# Absolute Extrema (two variables)

• Apr 13th 2009, 12:10 PM
wilcofan3
Absolute Extrema (two variables)
I need a little help with finding absolute extrema bounded by a region.

Find the absolute extrema of $G(x,y) = xy$ over the region $4x^2+y^2\leq2$.

$G_{x}= y$
$G_{y}= x$

Therefore:

$y=0$ and $x=0$

$G(0,0) = 0$

Where do I go from here and how?
• Apr 13th 2009, 12:15 PM
Jhevon
Quote:

Originally Posted by wilcofan3
I need a little help with finding absolute extrema bounded by a region.

Find the absolute extrema of $G(x,y) = xy$ over the region $4x^2+y^2\leq2$.

$G_{x}= y$
$G_{y}= x$

Therefore:

$y=0$ and $x=0$

$G(0,0) = 0$

Where do I go from here and how?

now find the extrema on the boundary $4x^2 + y^2 = 2$

solve for $y$, say, and plug that expression in $G(x,y)$, to get a new single variable function $G(x,x)$. then find its (absolute) extreme points

you can then find the absolute extrema after finding all extreme points
• Apr 13th 2009, 12:24 PM
icemanfan
By the Extreme Value Theorem, the extremes of $G(x, y) = xy$ given the constraint $4x^2 + y^2 \leq 2$ are either at points where $G_x = G_y = 0$ or on the border of the region (i.e. where $4x^2 + y^2 = 2$, since this is an ellipse).
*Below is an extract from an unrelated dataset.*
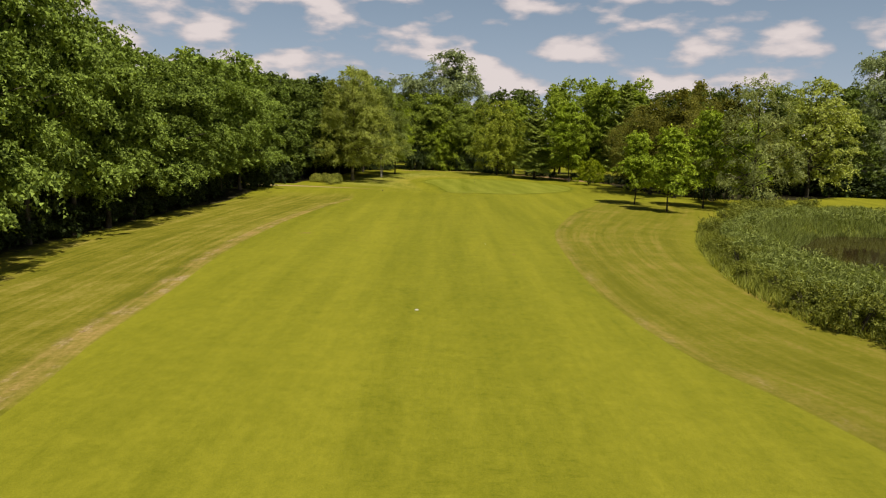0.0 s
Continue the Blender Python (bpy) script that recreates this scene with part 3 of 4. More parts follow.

Let $H(x, y) = 4x^2 + y^2$. Using the method of Lagrange Multipliers,

$G_x = \lambda H_x$
$G_y = \lambda H_y$

$y = \lambda \cdot 8x$
$x = \lambda \cdot 2y$

$\lambda = \frac{y}{8x} = \frac{x}{2y}$

$2y^2 = 8x^2$

$y = \pm 2x$

Substituting back into $H(x, y) = 2$

we have
$4x^2 + (2x)^2 = 2$
$4x^2 + 4x^2 = 2$
$8x^2 = 2$
$4x^2 = 1$
$x^2 = \frac{1}{4}$

$x = \pm \frac{1}{2}$

$y = \pm 1$

Hence the minimum value of $G(x, y) = xy$ is $-\frac{1}{2}$
and the maximum value of $G(x, y) = xy$ is $\frac{1}{2}$.